Step 1: Survey and Assess
BigPanda’s Take:
In addition to Gartner’s recommendations, in our experience enterprises with a more mature approach to IT event management always have a clear focus on key metrics associated with their critical tier-1 applications and services. This comes from an historical understanding of measures such as MTTD, MTTR, number of “Priority 1” versus “Priority 2” level incidents, and so on. Mature I&O organizations then publish this list of applications and associated metrics, making it available for review by anyone from C-level executives on down. They define year-over-year reduction targets for these key metrics and often have organizational performance incentives directly tied to achieving these objectives. Consider adding this documentation to the incident response team repository that Gartner recommends.
Step 2: Plan and Prepare
BigPanda’s Take:
The importance of pre-planning incident management processes cannot be overstressed. NOC automation solutions such as BigPanda employ artificial intelligence methods such as machine learning to enable more intelligent response to any IT event. Automation of IT Service Operations helps to manage the end-to-end lifecycle of major incident management. It starts with efficiently processing the huge data streams produced by monitoring tools using algorithms capable of catching the key early warning signs of service issues affecting tier-1 applications. Automation includes providing dynamic and real-time insight as the event continues to unfold, ensuring all systems involved in the incident management process remain synchronized at all times. This high level of awareness allows Level 1 responders to quickly detect and triage underlying issues, either resolving them or to escalating them to Level 2 responders. For response planning and staff training exercises, Algorithmic Service Operations solutions also maintain historical event data in perpetuity for ready reference. This history, combined with intelligent incident signature matching techniques, allow IT operations to quickly assess the appropriate response plan to emerging issues in real-time, based on past resolution procedures.

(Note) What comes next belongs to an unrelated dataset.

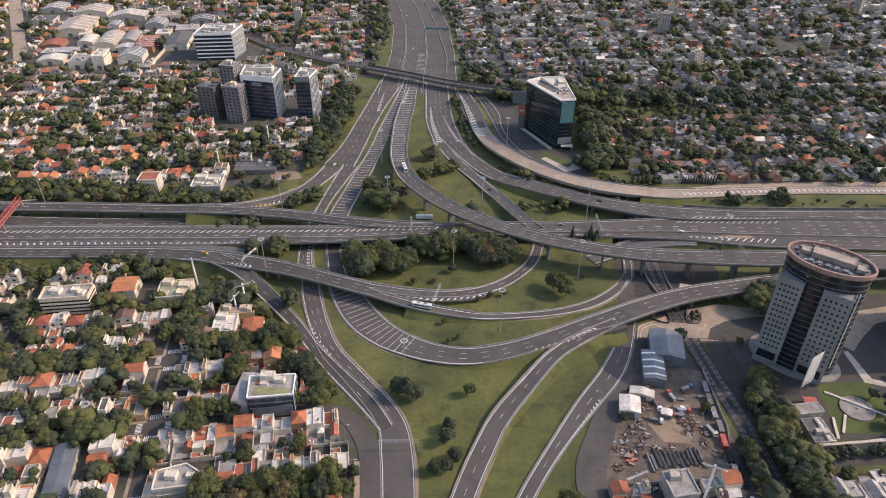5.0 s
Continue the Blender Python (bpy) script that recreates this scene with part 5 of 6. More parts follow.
part("screen", edge_box(Mesh(), Vector(pl[0]), Vector(pl[1]), 5, 11, 0.6, 0.4, 0.5), M_PANEL, ob, "pale lattice screen over the entrance")
part("canopy", Mesh().box(6.5, 17, -41, -33.5, 3.6, 4.1), M_CREAM, ob, "cream entrance canopy")
for x, y in ((7.2, -40), (16.2, -40)):
    part("canopy_post", Mesh().tube((x, y, 0), (x, y, 3.6), 0.2), M_STEEL, ob)
ob, pl = block("white_office", "white-framed dark glass office tower with finned side", [(-232, 667), (-199, 661), (-198, 688), (-236, 697)], 41, 11, M_GLASS_BLUE, M_PANEL, 0.22, (1,), M_WHITE, 3.6, 0.8, 1.6, ROOFS[4])
part("frame", edge_box(edge_box(edge_box(Mesh(), pl[0], pl[1], 37.5, 42.6, 0.7, 0.7), Vector(pl[0]), Vector(pl[0]) + Vector((2.2, -0.4)), 0, 37.5, 0.7, 0.7), pl[3], pl[0], 0, 42.6, 0.6, 0.6), M_WHITE, ob, "white facade frame")
part("sign", edge_box(Mesh(), Vector(pl[0]) + Vector((11, -2)), Vector(pl[0]) + Vector((21, -3.8)), 32.5, 36.0, 0.5, 0.3), M_PANEL, ob, "pale sign with two bars")
rooftop(ob, [(2, 5, 20, 10, 41.1, 4.2), (-8, -6, 7, 5, 41.1, 2.4), (8, -7, 8, 4, 41.1, 1.6)], M_CREAM)
roof_clutter(ob, 2, -3, 22, 10, 41.1, 14)
roof_clutter(ob, 2, 5, 15, 6, 45.4, 6)
ob, pl = block("narrow_office", "narrow dark glass office tower with white fins", [(-178.5, 664), (-164.5, 664.5), (-162.5, 687), (-179, 693)], 41, 11, M_GLASS_BLUE, M_PANEL, 0.22, (1,), M_WHITE, 3.6, 0.8, 1.6, ROOFS[4])
part("frame", edge_box(Mesh(), pl[0], pl[1], 38, 42.6, 0.6, 0.6), M_PANEL, ob)
rooftop(ob, [(-2, 3, 5, 7, 41.1, 2.8)], M_CREAM)
roof_clutter(ob, 0, -3, 9, 12, 41.1, 9)
ob, pl = block("banded_office", "broad office block with white and blue glass bands", [(-343, 833), (-300, 840), (-299, 880), (-345, 877)], 31, 7, M_GLASS_BLUE, M_WHITE, 1.5, (1,), M_WHITE, 3.4, 1.2, 1.2, ROOFS[4])
rooftop(ob, [(-4, 2, 24, 14, 31.1, 2.5), (14, 10, 6, 8, 31.1, 3.5)], M_CREAM)
roof_clutter(ob, -2, -11, 34, 9, 31.1, 14)
roof_clutter(ob, -4, 2, 20, 10, 33.6, 7)


def flats(name, label, poly, h, floors, body, cols):
    ob, pl = block(name, label, poly, h, floors, body, M_DARKCONC, 0.35, (), body, top=1.0, roof=ROOFS[4])
    rooftop(ob, [(0, 0, 5, 5, h + 0.1, 3)], WALLS[1])
    roof_clutter(ob, 0, 0, 11, 9, h + 0.1, 6)
    for i in (0, 1):
        p, q = Vector(pl[i]), Vector(pl[i + 1])
        for f in range(floors):
            for c in range(cols):
                a, b = p + (q - p) * ((c + 0.28) / cols), p + (q - p) * ((c + 0.72) / cols)
                z = h * f / floors + 1.0
                part("window", edge_box(Mesh(), a, b, z, z + 1.3, 0.06, 0.1), M_WINDOW, ob)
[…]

Step 3: Detect and Respond
BigPanda’s Take:
The automation drive in IT Service Operations seeks to integrate the entire NOC technology stack – from best-in-class monitoring tools to IT Service Management systems for collaboration, ticketing and on-call notification. Automated incident management workflows must flow up and down the stack to marshal the right resources for major incident remediation. First, algorithmic alert correlation methods can detect and flag major incidents. Intelligent automation solutions then employ historical pattern matching intelligence to help recognize and declare major incidents. IT Service Ops team can then respond in a more effective and timely manner to major incidents affecting Tier-1 applications and services. Since these solutions are real time and always up-to-date, all team personnel including Level 1, Level 2, DevOps/SRE, and developers have necessary context on what they need to know as the issue is escalated across the response and resolution chain.

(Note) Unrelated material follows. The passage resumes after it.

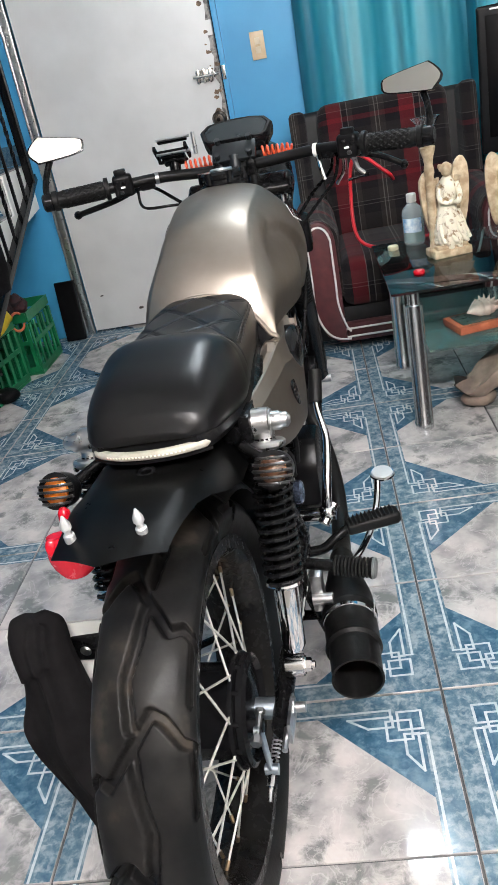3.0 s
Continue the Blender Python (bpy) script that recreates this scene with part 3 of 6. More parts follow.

Incidents are enriched with incidents such as metrics, runbooks, recent code deployments, and configuration changes to understand how the issue is impacting the business, why and what to do about it. This tight coordination ultimately results in significantly lower MTTD and MTTR.
Step 4: Recover and Reset
BigPanda’s Take:
Algorithmic Service Operations solutions can serve as a single-source-of-truth repository to capture all relevant human and machine data associated with IT events, including major incidents, beyond in-the-moment process automation. This minimizes the burden on personnel to document everything. NOC managers can be confident that the information captured will produce accurate after-incident reports as well as periodic rollup reports on key performance metrics (MTTD, MTTR, etc.) associated with Tier-1 applications and services.
Recommendation: When it comes to managing major IT incidents, get algorithmic.
One effective and scalable solution to automate NOC response protocols is an Algorithmic Service Operations platform. IT Operations leaders can ensure that their team is able to respond efficiently and effectively to major incidents based on business criticality. By leveraging both machine learning algorithms that identify event patterns and seamless integration with ITSM systems, these solutions centralize incident management and provide better operational visibility. The results include less downtime, exceeding SLAs and ultimately, happier IT customers.